▸ **EXERCISE DATA**:
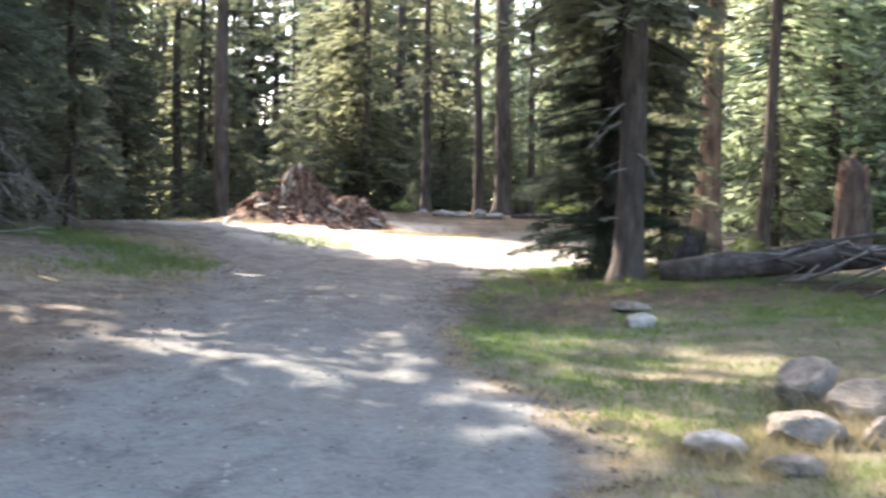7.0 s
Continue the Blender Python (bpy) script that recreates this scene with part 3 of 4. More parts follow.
* * *
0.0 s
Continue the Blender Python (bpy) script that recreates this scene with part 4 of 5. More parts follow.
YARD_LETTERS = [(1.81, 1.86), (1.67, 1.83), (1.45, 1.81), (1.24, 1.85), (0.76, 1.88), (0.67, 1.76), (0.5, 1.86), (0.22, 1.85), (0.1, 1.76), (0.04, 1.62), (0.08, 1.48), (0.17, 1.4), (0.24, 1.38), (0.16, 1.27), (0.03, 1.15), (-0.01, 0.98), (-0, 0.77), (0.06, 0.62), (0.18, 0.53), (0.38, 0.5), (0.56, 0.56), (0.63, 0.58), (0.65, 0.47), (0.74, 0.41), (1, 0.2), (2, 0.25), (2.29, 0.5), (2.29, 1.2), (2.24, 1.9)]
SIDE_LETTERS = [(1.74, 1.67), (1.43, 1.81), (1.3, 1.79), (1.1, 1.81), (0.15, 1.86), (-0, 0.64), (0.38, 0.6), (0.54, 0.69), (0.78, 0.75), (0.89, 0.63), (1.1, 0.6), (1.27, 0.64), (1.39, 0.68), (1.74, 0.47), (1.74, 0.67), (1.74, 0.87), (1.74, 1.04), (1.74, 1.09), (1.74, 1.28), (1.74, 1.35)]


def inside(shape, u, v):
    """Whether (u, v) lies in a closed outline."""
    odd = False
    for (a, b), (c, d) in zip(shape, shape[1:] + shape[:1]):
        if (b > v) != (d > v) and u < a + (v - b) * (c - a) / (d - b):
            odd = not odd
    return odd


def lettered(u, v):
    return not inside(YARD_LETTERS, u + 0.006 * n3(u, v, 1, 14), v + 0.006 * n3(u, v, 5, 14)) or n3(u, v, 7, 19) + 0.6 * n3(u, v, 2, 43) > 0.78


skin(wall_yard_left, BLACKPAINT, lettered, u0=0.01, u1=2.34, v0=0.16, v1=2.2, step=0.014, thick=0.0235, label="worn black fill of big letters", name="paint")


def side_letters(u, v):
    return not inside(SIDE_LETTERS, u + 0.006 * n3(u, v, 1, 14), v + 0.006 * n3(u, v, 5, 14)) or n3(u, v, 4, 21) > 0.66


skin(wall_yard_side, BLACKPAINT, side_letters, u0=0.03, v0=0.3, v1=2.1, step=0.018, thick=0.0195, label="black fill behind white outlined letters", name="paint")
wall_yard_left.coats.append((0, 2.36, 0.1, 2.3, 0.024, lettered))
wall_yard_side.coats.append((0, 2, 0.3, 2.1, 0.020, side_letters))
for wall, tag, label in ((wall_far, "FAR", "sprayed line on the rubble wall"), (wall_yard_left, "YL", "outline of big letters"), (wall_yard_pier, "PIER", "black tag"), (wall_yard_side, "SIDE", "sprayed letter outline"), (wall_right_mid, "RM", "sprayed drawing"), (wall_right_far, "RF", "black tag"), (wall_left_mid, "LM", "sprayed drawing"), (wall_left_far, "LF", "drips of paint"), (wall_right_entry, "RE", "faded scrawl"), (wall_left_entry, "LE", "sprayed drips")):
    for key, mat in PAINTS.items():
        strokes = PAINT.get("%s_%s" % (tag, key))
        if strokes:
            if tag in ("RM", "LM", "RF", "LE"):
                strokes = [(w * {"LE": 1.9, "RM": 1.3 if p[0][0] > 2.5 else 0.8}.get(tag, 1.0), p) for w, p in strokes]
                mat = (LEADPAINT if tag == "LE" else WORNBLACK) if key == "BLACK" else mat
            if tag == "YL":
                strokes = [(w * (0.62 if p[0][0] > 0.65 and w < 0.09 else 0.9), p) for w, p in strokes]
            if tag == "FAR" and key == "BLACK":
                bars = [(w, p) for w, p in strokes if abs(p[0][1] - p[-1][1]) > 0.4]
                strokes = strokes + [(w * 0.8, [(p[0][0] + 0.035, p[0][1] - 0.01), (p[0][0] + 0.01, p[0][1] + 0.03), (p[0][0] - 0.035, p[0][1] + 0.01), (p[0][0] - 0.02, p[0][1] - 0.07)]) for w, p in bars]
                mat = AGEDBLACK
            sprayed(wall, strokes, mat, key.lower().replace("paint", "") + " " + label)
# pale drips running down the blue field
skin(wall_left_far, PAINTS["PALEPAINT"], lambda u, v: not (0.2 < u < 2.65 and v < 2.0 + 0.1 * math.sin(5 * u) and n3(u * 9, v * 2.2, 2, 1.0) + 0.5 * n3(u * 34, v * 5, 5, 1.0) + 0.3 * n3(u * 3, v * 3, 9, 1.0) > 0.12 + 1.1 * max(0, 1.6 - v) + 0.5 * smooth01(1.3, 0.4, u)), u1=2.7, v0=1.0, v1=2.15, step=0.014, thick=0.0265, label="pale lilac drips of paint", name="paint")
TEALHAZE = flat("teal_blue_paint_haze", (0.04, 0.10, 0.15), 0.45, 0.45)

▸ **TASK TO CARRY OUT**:
Search the entries for the string "with" and collect each line that has it.

▸ **EXERCISE SOLUTION**:
Continue the Blender Python (bpy) script that recreates this scene with part 3 of 4. More parts follow.
Continue the Blender Python (bpy) script that recreates this scene with part 4 of 5. More parts follow.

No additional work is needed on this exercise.